Usually me trying to get a shoot done before a deadline and hitting 5 pm dinner hour with nothing made and grubby little ones clinging to my legs. It’s rarely glamorous, but there is always grace!
At age 18, could you ever have imagined this path you’re on? Never crossed my mind! I was going to be a teacher. I always was drawn to all things creative, and when I realized God was calling me to marriage, I adjusted my career path to graphic design so I could work from home. It was my deepest desire to just be able to be with my children and maybe create in the process. I feel like God took that small dream and gave it back to me in a way that surpassed how I could have imagined it.

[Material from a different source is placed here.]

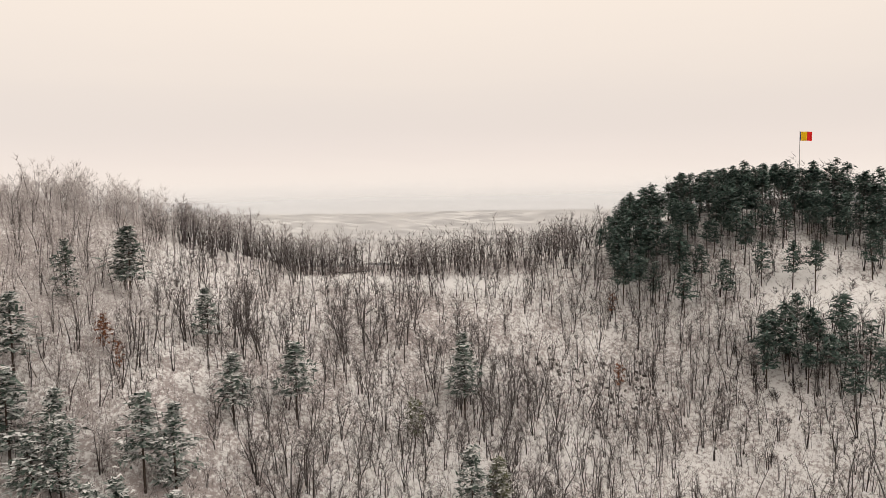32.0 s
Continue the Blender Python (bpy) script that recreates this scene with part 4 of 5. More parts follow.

You can imagine the comments Gabe and I get when we have our crew all together. This week alone…. “You two have been busy.” “Did all of these kids come from you?” “You sure have your hands full.” But occasionally, we receive really uplifting words, like the kind elderly man who took the time to tell us he thought we had a beautiful family, that he knows it’s hard, but that we were doing a wonderful job. If he only knew how much I needed the encouragement. I know people usually don’t mean any harm, but I’ve never seen my children as a burden. They have given me more happiness than I deserve. I only see them as lights that have lit my path, and offered me the greatest opportunity of selfless love. So just wanted to virtually hug each of you fighting the good fight! I know it’s hard, but you are doing a wonderful job. 😉
Do you encourage other mamas to embark on similar enterprises?
It takes so much determination and consistency that I realize it isn’t for everyone. However, I love to encourage other women to at least try to chase that idea or that gift they have. You never know what door may open in the process. If it doesn’t take away from your family or important relationships, most likely it will enrich them.